Lawnmowers will likely be the biggest problem, said Planning Commissioner Rodney Lusk (Lee). The eight houses proposed to go on three acres across from Hayfield Secondary school could end up being fairly close together, a little as six feet counting things like fireplaces.
Once air conditioning units are put in, those distances could get even smaller. Lusk said he has lived in a similar development.
“The hardest thing is negotiating a lawnmower through the side yards,” he said.
The small distances, however, raised concerns with several other members of the Planning Commission on Feb. 22.
The land is currently occupied by three houses and a pond. These houses would be removed, and the water will remain. “It’s the closest thing to waterfront property I’ve seen in a long time in Fairfax County,” said Greg Riegle, attorney for the developer, Christopher Management.
But even houses near water can catch on fire. Commissioner John Byers (Mount Vernon) noted that the distances between the houses may be too close and could allow a potential fire to spread from house to house easily. “I find that dangerous,” Byers said.
He said he is under the impression that the County Fire Marshall mandates 10 feet between houses.
“To my knowledge, we comply fully [with fire code requirements],” Riegle said.
There is nothing in the fire code which speaks to the distance between houses, said Lt. Raul Castillo, spokesperson for the Fairfax County Fire Department. “It’s a zoning issue,” he said the day after the hearing.

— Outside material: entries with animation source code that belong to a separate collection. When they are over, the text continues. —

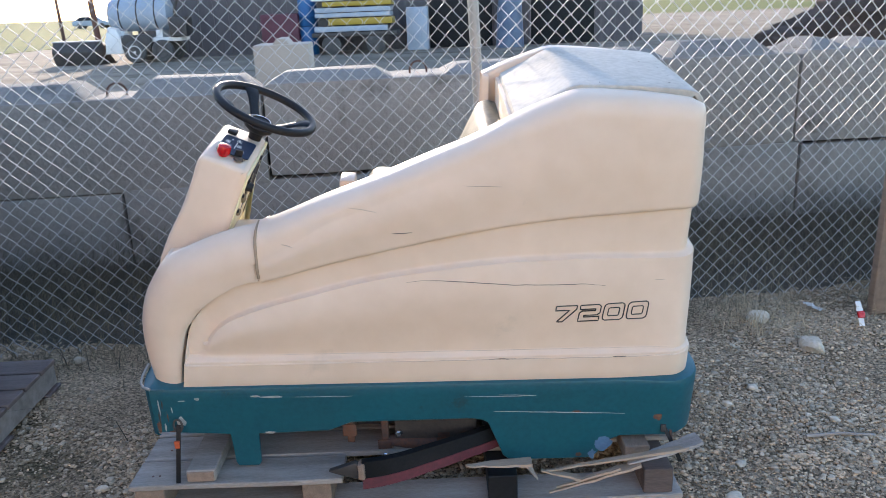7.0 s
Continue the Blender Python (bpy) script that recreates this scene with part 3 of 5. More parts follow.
def build_lid():
    bm = bmesh.new()
    lo, hi = 0.139, 0.620
    inner = [lo + 0.012, lo + 0.024, lo + 0.040, lo + 0.06, 0.26, 0.330, 0.334, 0.341, 0.345, 0.38, 0.428, 0.432, 0.439, 0.444, 0.52, hi - 0.06, hi - 0.040, hi - 0.024, hi - 0.012]
    rows = []
    for v, inset in [(lo + 0.006, 0.026), (lo + 0.001, 0.024), (lo, 0.020), (lo, 0.018), (lo, 0.0065), (lo, 0.005), (lo + 0.0015, 0.0015), (lo + 0.005, 0.0)] + [(v, 0.0) for v in inner] + [(hi - 0.005, 0.0), (hi - 0.0015, 0.0015), (hi, 0.005), (hi, 0.0065), (hi, 0.018), (hi, 0.020), (hi - 0.001, 0.024), (hi - 0.006, 0.026)]:
        e = min(v - lo, hi - v)
        cut = 0.030 * (1 - min(1, e / 0.036))
        notch = 0.015 * step(0.330, 0.341, v) * step(0.443, 0.431, v)
        crown = 0.004 * math.sin(math.pi * (v - lo) / (hi - lo))
        pts = lid_row(inset, cut + notch)
        row = [(p.x, v, p.y + (crown if 3 < i < 11 else 0)) for i, p in enumerate(pts)]
        x, _, z = row[-1]
        back = min(1.0, e / 0.03)
        row += [(x - 0.003 * back, v, z - 0.002 * back), (x - 0.016 * back, v, z + 0.004 * back), (x - 0.034 * back, v, z + 0.03 * back)]
        rows.append(row)
    sheet(bm, rows)
    bmesh.ops.dissolve_degenerate(bm, dist=1e-6, edges=bm.edges)
    return part("tank_lid", bm, LIDMAT, scrubber, "weathered grey-white tank lid with scratches", smooth=35)


def lid_ledge(v0, v1):
    """A filler ledge under the lid's rear corner; its brown carries the shade."""
    bm = bmesh.new()
    box(bm, (1.525, v0, 0.730), (1.581, v1, 0.788), 0.008)
    part("lid_ledge", bm, JOINT_DIRT_SHADE, scrubber, "brown filler ledge under the lid corner, shade in its colour")


lid_ledge(0.127, 0.20)


def lid_mark(x, v, a, b, seed):
    """A small dark chip or dirt streak on the lid."""
    bm = bmesh.new()
    n = 12
    ring = []
    for i in range(n):
        t = 2 * math.pi * i / n
        k = 1 + 0.9 * noise.noise((math.cos(t) * 2.3 + seed, math.sin(t) * 2.3, seed))
        px, pv = x + a * k * math.cos(t), v + b * k * math.sin(t)
        ring.append(bm.verts.new((px, pv, line(px, LID[1:]) + 0.004 * math.sin(math.pi * (pv - 0.139) / 0.481) + 0.0012)))
    bm.faces.new(ring)
    part("lid_mark", bm, GREASE, scrubber, "dark chip in the lid")


for k in range(30):
    if k < 14:
        lid_mark(1.560 + rng.uniform(-0.035, 0.016), rng.uniform(0.17, 0.60), rng.uniform(0.0003, 0.0008), rng.uniform(0.002, 0.008), k * 1.7)
    else:
        lid_mark(rng.uniform(1.28, 1.54), rng.uniform(0.18, 0.58), rng.uniform(0.0004, 0.0012), rng.uniform(0.0004, 0.002), k * 1.7)
lid_mark(1.515, 0.190, 0.003, 0.003, 50.0)
lid_mark(1.318, 0.158, 0.001, 0.006, 51.0)
lid_mark(1.489, 0.425, 0.002, 0.004, 52.0)


build_lid()


def inner_walls():
    bm = bmesh.new()
    box(bm, (1.078, 0.128, 0.10), (1.10, 0.63, 0.755), 0.008)
    part("seat_bulkhead", bm, CREAM, scrubber, "cream wall behind the seat")
    bm = bmesh.new()
    box(bm, (0.14, 0.06, 0.02), (1.55, 0.70, 0.18), 0.01)
    part("deck", bm, CREAM, scrubber, "cream inner deck below the seat")
    bm = bmesh.new()
    box(bm, (1.12, 0.07, 0.26), (1.55, 0.69, 0.72), 0.02)
    part("tank_core", bm, CREAM, scrubber)
    # Black fillers stand in for the shade in the gap round the lid.
    bm = bmesh.new()
    box(bm, (1.12, 0.116, 0.70), (1.578, 0.150, 0.772), 0.002, pose(0, 0, 0))
    box(bm, (1.555, 0.155, 0.70), (BACK - 0.046, 0.61, 0.748), 0.002)
    part("lid_gap_shade", bm, BLACK, scrubber, "black filler for the shade in the gap under the lid edge")


inner_walls()


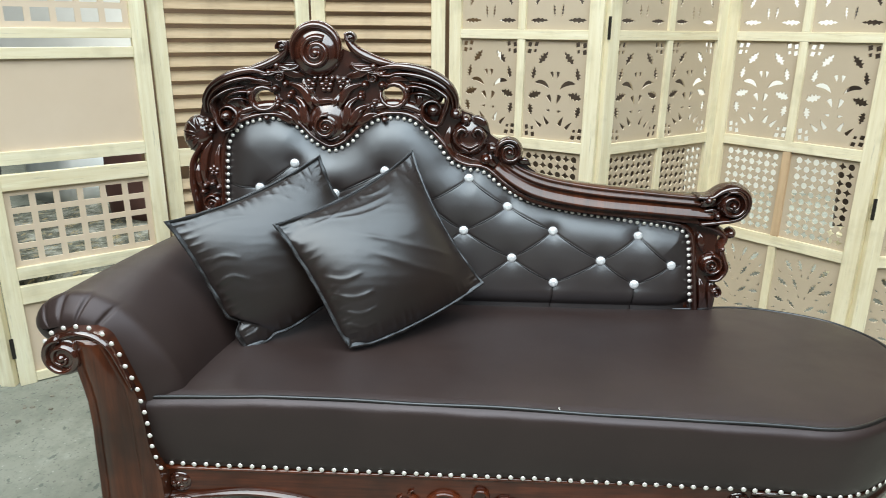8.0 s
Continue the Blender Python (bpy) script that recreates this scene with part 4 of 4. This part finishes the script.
def floral_holes(w, h):
    """An oval wreath of jagged leaf cuts, wedges inside it and small cuts in the corners."""
    out = []
    leaves = [(0.205, 0.325, 0.078, 0.046, -0.85), (0.355, 0.170, 0.066, 0.038, -1.40), (0.325, -0.045, 0.078, 0.054, -0.30), (0.385, -0.200, 0.062, 0.042, 1.35)]
    wedges = [(0.044, 0.155, 0.038, 0.026, -1.75), (0.066, -0.085, 0.050, 0.032, -1.95), (0.095, -0.200, 0.026, 0.018, 0.15), (0.130, -0.295, 0.056, 0.030, 1.05), (0.255, -0.335, 0.056, 0.026, 0.75)]
    horns = [(0.190, 0.070, 0.092, 0.052, 0.42)]
    for s in (-1, 1):
        for x, z, a, b, ang in leaves:
            out.append(leaf_cut(s * x * w, z * h, a * h, b * h, ang if s > 0 else math.pi - ang, s))
        for x, z, a, b, ang in horns:
            out.append(crescent_cut(s * x * w, z * h, a * h, b * h, ang if s > 0 else math.pi - ang, s))
        for x, z, a, b, ang in wedges:
            out.append(wedge_cut(s * x * w, z * h, a * h, b * h, ang if s > 0 else math.pi - ang))
    return out + corner_cuts(w, h)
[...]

Commissioner Jim Hart (at large) said that another problem could be the more mundane task of putting up a ladder to reach external walls without having to put the base to that ladder on a neighbor’s property.
Such a situation actually occurred in the Lorton area, Byers said. “What a mess.”
Lusk deferred decision on the project to March 2 to work out those issues, and to review the developer’s plan to save some trees on the site.